Ce choix de prénom évoque un « rêve impérial[4] » qui se poursuit à la génération suivante : Philippe donne à son héritier le nom de Louis, référence à Clovis et à Louis le Pieux[2].
Couronnement
Henri Ier, père de Philippe et roi des Francs, sentant ses forces s'affaiblir, décide de faire sacrer son fils de son vivant selon la coutume de l'époque, et donc d'en faire un roi associé comme l'avaient fait Hugues Capet et Robert II envers leur héritier présomptif. Les grands seigneurs du royaume, l'assemblée des grands ainsi que le prélat envoyé par le pape Nicolas II, Hugues de Besançon, approuvent ce « passage de témoin » et Philippe est couronné à Reims le du vivant de son père[5].
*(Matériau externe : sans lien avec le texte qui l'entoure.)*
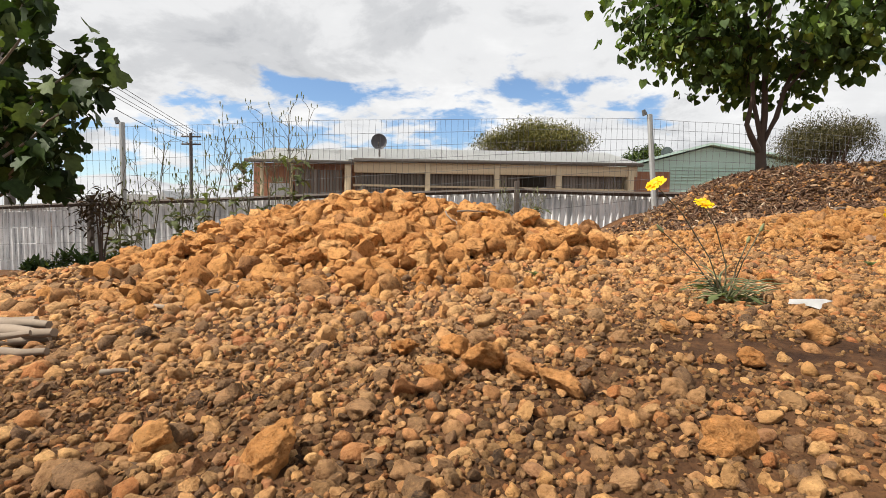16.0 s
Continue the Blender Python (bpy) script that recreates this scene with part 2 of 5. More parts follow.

Philippe Ier ne règne seul qu'à partir de 1066, car son oncle, le comte de Flandre Baudouin V, assisté de l’archevêque de Reims Gervais de Belleme ainsi que, dans un premier temps, d’Anne de Kiev, exerce la régence de la mort d’Henri Ier, en 1060, jusqu’à 1067. Il sera couronné plusieurs fois dans son règne, par exemple le , par l’évêque Élinand, en la cathédrale Notre-Dame de Laon[6] - [7], comme le voulait la coutume de son temps.
Règne
Sous son règne se dessinent les grandes lignes de la politique des souverains capétiens du XIIe siècle : assurer une base réelle à la puissance royale en consolidant le domaine, et abaisser ou contenir les trop puissants vassaux, chose que son père avait échoué à appliquer, provoquant une forte diminution du prestige et du pouvoir royal.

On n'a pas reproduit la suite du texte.